According to offical history, Java Card turns 10 years old this month. In October 1996, Sun released the Java Card 1.0 specification. This was not a very big event, as only Schlumberger were actively working on it. And at Sun, not many people knew what smart cards were.
The Java Card 1.0 specification was a very short document, only a few pages long. There were a few mistakes and typos, and it was hard to understand what to do with it, but it was there. And the first product was there too, the first Cyberflex. In this first release, the card remained based on a classical ISO file system, and Java cardlets (a Schlumberger trademark) were only used as scripts to perform actions on these files and automate some treatments.
Nevertheless, the important thingwas done: contrarily to what most people thought at the time, it was possible to program a card using a high-level programming language, and to run a standard virtual machine on a card. At that time, with 256 bytes of memory and a few kilobytes of EEPROM and ROM, few people believed in this, and the specification, together with the Cyberflex card, was the proof that it was indeed possible.
This move to Java was not immediately followed by the industry, and Schlumberger’s Austin team remained a bunch of visionaries for a while. A few months later, the Java hype and Sun’s marketing moved things around, and the rest of the industry followed. But that’s another story.

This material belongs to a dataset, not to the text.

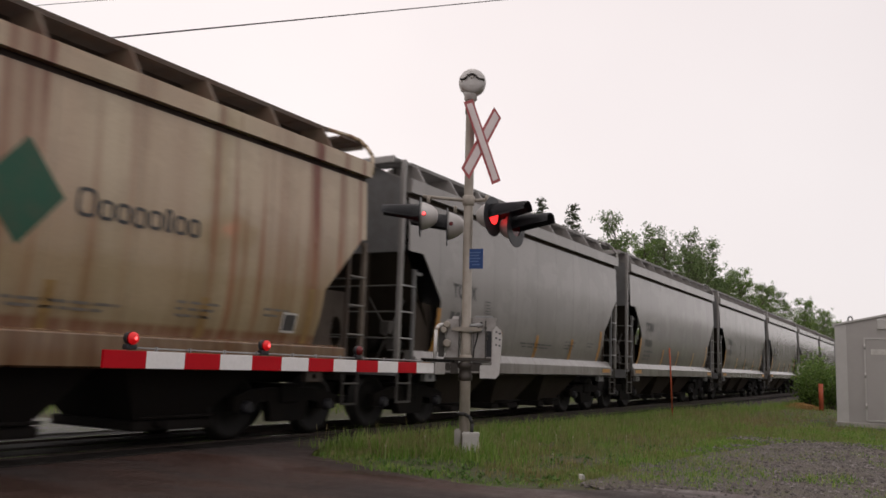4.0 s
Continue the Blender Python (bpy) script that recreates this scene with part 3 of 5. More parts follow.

One sad remark: this anniversary comes almost exactly at the time when the Schlumberger/Axalto/Gemalto Austin team moves a bit away from Java Card. Bertrand Ducastel has gone back to Schlumberger, and Ksheerabdhi Krishna and Mike Montgomery may be pursuing other goals (although we would love to see them again at a JCF meeting). The technical lead of this work, Scott Guthery, left Schlumberger a long time ago, but he is still around the smart card indsutry, and he is in particular active around ETSI/3GPP.